A área ocupada pelos indígenas ainda não foi demarcada pela Fundação Nacional dos Povos Indígenas (Funai), embora faça parte do território tradicional dos Avá Guarani, na região oeste do Paraná. No início de julho deste ano, os indígenas iniciaram o movimento de retomada do território. A Terra Indígena Tekoha Guasu Guavirá tem 24 mil hectares e foi delimitada pela Funai em 2018. Os Avá Guarani aguardam a demarcação das terras. A Funai informa que acionou os órgãos competentes e solicitou reforço na proteção dos indígenas às forças policiais. 

Poder público

O Ministério da Justiça e Segurança Pública informa que a Força Nacional atua na região desde 19 de janeiro de 2024. "As ações ocorrem em apoio à Funai, em ações articuladas com os órgãos de segurança pública do Paraná, sob a coordenação da Polícia Federal, nos termos da Portaria 744, de 9 de agosto de 2024. O efetivo mobilizado na região deverá permanecer, pelo menos, até 8 de novembro deste ano", informa o ministério, por meio de nota.

O governo do Paraná lamentou, também por meio de nota, a escalada da violência e reforçou que por se tratar de povos indígenas, a responsabilidade da intermediação é do Ministério da Justiça, Funai e Polícia Federal. Em julho, o governador do estado, Ratinho Jr., chamou os Avá Guarani de "índios paraguaios". "Nós não vamos admitir que índios paraguaios invadam terras privadas aqui no Paraná", afirmou o governador, em vídeo gravado no dia 31 de julho, no Palácio Iguaçu. 

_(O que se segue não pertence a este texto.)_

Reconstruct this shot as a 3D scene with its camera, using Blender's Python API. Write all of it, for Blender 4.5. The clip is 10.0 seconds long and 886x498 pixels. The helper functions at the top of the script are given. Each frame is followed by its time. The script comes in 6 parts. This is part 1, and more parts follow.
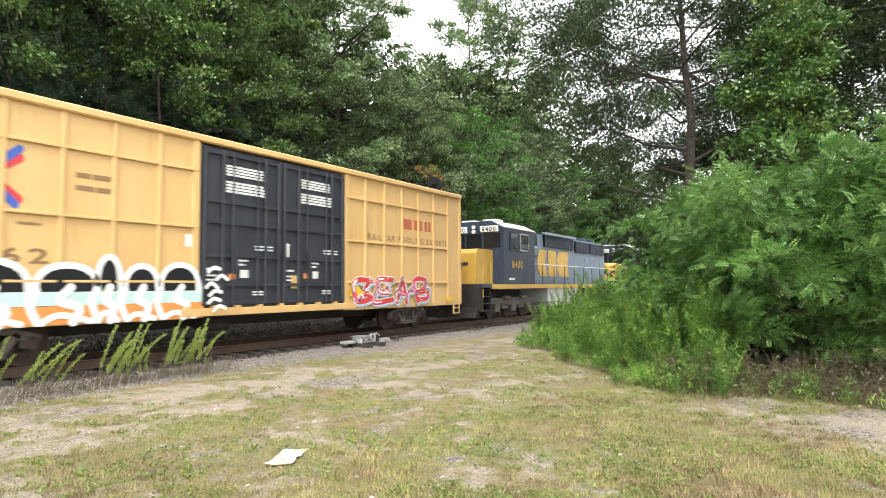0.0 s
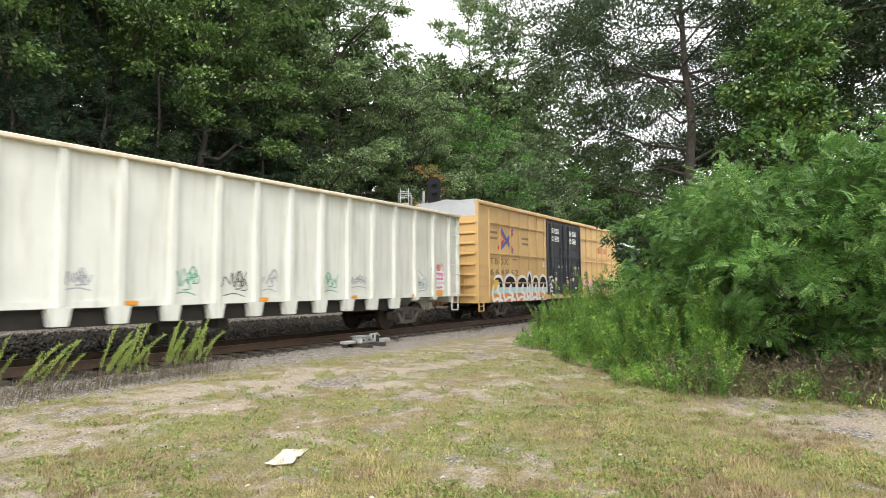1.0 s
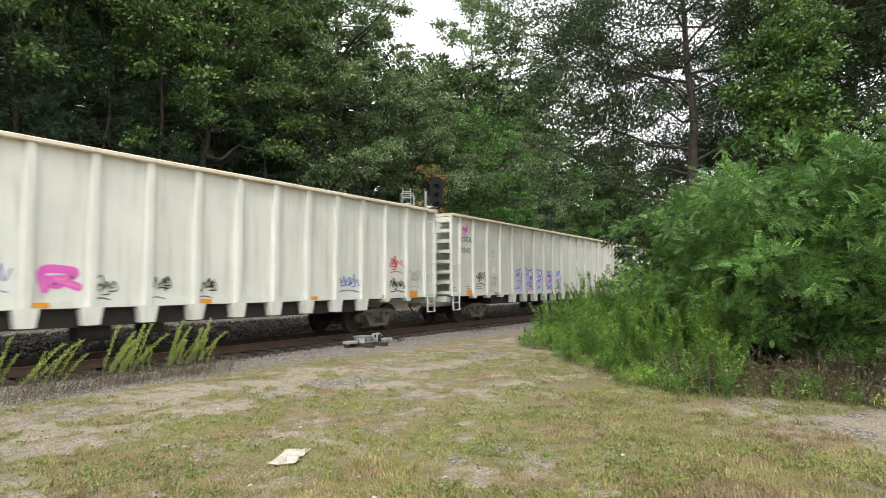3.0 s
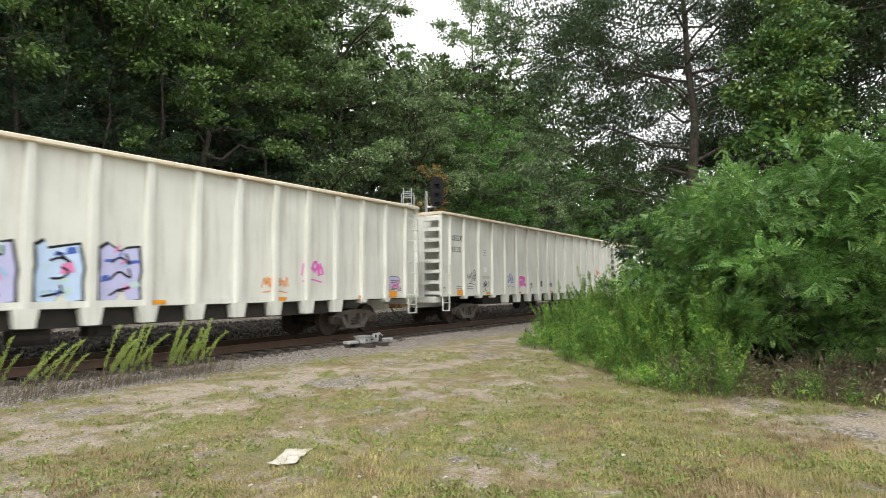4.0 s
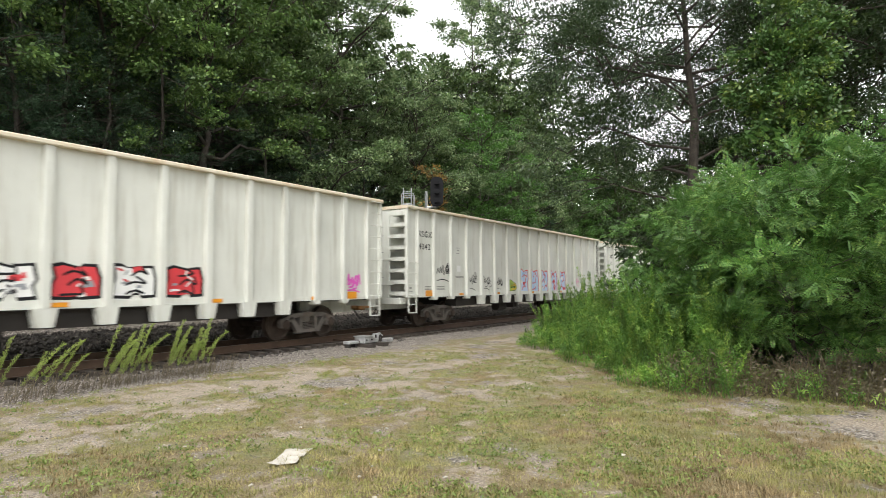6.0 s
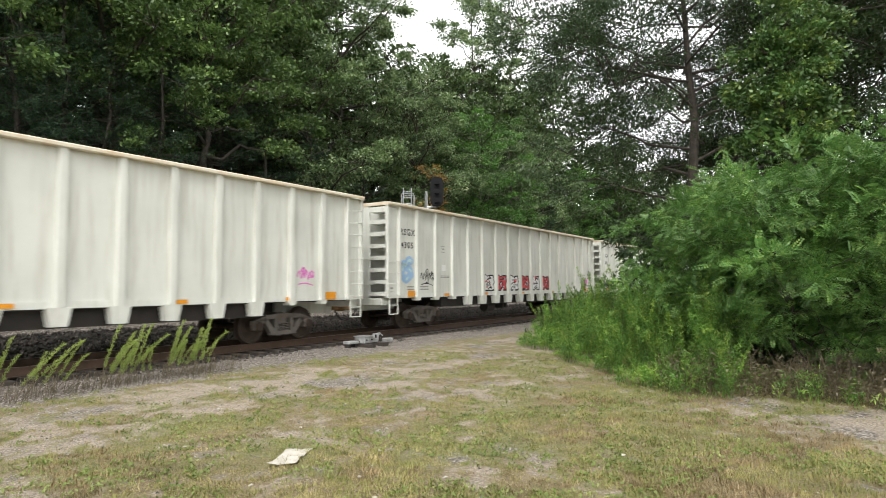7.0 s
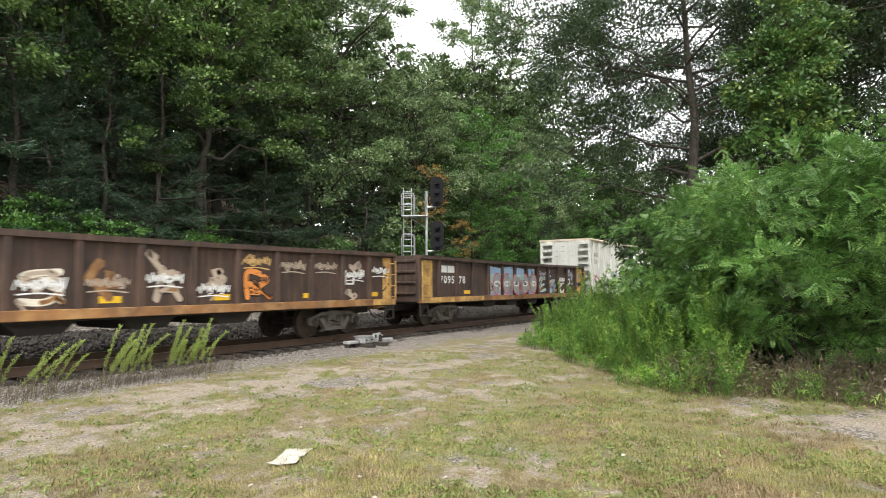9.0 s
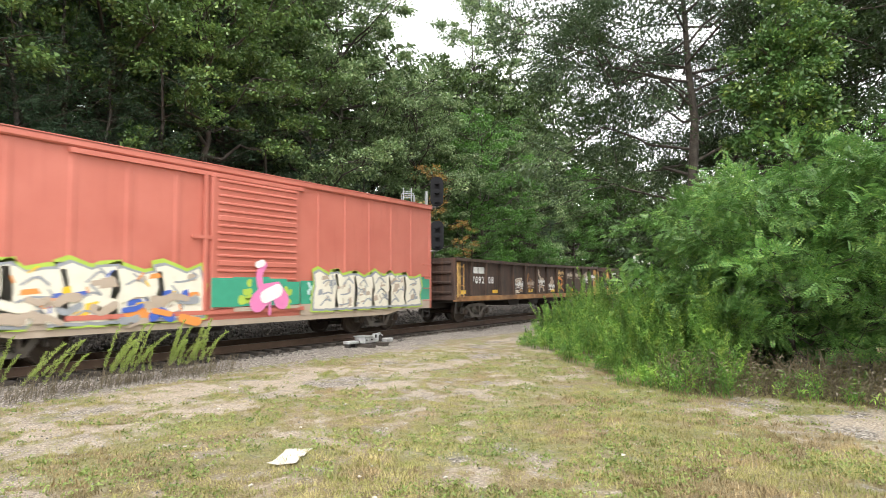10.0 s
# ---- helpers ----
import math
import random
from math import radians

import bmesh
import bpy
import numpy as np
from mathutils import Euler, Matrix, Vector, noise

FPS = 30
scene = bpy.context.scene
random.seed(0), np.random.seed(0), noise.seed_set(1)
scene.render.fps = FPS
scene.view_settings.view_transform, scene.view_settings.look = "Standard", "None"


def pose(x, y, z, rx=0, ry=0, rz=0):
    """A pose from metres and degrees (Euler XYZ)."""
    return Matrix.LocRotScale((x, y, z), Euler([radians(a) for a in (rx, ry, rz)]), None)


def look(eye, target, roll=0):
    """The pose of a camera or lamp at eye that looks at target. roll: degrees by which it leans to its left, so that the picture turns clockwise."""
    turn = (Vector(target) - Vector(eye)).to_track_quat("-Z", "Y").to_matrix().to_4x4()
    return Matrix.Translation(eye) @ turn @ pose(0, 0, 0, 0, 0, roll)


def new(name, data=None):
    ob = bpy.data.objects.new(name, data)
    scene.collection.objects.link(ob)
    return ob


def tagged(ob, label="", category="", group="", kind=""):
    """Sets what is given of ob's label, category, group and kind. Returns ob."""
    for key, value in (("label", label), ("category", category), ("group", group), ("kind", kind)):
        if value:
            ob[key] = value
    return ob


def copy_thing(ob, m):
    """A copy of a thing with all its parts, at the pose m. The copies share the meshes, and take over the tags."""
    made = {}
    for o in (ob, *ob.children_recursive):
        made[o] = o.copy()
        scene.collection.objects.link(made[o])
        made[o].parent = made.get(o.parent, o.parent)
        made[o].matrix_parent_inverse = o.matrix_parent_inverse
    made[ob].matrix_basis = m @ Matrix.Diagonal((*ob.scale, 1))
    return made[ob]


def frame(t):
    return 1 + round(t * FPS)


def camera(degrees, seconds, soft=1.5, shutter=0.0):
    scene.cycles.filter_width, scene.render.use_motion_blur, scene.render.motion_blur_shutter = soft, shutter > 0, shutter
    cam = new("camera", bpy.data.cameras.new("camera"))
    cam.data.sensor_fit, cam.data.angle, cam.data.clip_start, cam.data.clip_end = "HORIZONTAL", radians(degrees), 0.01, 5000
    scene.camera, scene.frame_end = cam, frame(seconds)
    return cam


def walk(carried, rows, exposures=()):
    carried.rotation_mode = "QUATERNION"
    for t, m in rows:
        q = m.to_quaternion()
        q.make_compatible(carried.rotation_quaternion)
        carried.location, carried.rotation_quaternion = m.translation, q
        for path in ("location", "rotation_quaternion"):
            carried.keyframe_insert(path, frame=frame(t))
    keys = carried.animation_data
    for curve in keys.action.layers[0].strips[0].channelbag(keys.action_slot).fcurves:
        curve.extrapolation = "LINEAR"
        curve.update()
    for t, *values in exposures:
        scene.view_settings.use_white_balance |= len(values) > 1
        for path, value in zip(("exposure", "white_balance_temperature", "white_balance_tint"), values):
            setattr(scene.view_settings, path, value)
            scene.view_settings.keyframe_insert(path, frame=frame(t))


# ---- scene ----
V = 20.25          # train speed, m/s
YC = 13.95         # track centre line
FOV = 71.1
EYE_Z = 1.462

cam = camera(FOV, 10.0, soft=0.8, shutter=0.14)


def aim(yaw):
    """Pose of the tripod camera at a compass yaw in degrees (0 looks along the track)."""
    y, p = radians(yaw), radians(3.495)
    eye = Vector((0, 0, EYE_Z))
    return look(eye, eye + Vector((math.cos(y) * math.cos(p), math.sin(y) * math.cos(p), math.sin(p))), -0.412)


walk(cam, [(0, aim(32.40)), (1.2, aim(32.41)), (2.0, aim(32.52)), (2.8, aim(32.60)), (4.0, aim(32.666)),
           (7.0, aim(32.666)), (10, aim(32.67))],
     exposures=[(0, 1.22), (0.6, 1.12), (1.0, 0.98), (1.6, 0.82), (2.5, 0.69), (7.4, 0.69), (8.2, 0.77), (9.0, 0.94), (9.6, 1.09), (10, 1.19)])

# world: bright overcast sky
world = bpy.data.worlds.new("overcast")
scene.world = world
world.use_nodes = True
wn = world.node_tree
wn.nodes.clear()
sky = wn.nodes.new("ShaderNodeTexSky")
sky.sky_type = "NISHITA"
sky.sun_disc = False
sky.sun_elevation = radians(52)
sky.sun_rotation = radians(246)
sky.air_density, sky.dust_density = 1.5, 4.0
hue = wn.nodes.new("ShaderNodeHueSaturation")
hue.inputs["Saturation"].default_value = 0.1
bg = wn.nodes.new("ShaderNodeBackground")
bg.inputs["Strength"].default_value = 0.15
wo = wn.nodes.new("ShaderNodeOutputWorld")
cloud = wn.nodes.new("ShaderNodeMix")
cloud.data_type = "RGBA"
cloud.inputs[0].default_value = 0.55
cloud.inputs[7].default_value = (9.5, 9.6, 9.7, 1)
wn.links.new(sky.outputs[0], hue.inputs["Color"])
wn.links.new(hue.outputs[0], cloud.inputs[6])
wn.links.new(cloud.outputs[2], bg.inputs[0])
wn.links.new(bg.outputs[0], wo.inputs[0])

sun_data = bpy.data.lights.new("sun", "SUN")
sun_data.energy = 1.15
sun_data.angle = radians(20)
sun_data.color = (1.0, 0.975, 0.93)
sun = new("sun", sun_data)
sun.matrix_basis = look((-34, -15, 44), (0, 0, 0))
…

Em nota, o Ministério dos Povos Indígenas (MPI) informou que está se articulando com órgãos nacionais e estaduais "para uma ação integrada que estabeleça o diálogo e evite conflitos maiores". "O MPI ativou a Sala de Situação interinstitucional para acompanhar os conflitos, ouviu os relatos dos órgãos envolvidos e está montando uma equipe volante para acompanhar a situação “in loco”. Outras medidas incluem a solicitação de reforço policial à Secretaria de Segurança do Paraná", declarou o ministério.

Já a Funai disse que "acompanha o caso por meio da sua unidade descentralizada na região, localizada em Guaíra (PR), e da Ouvidoria". "A instituição acionou os órgãos competentes e solicitou reforço na proteção dos Ava Guarani às forças policiais", afirmou o órgão em nota.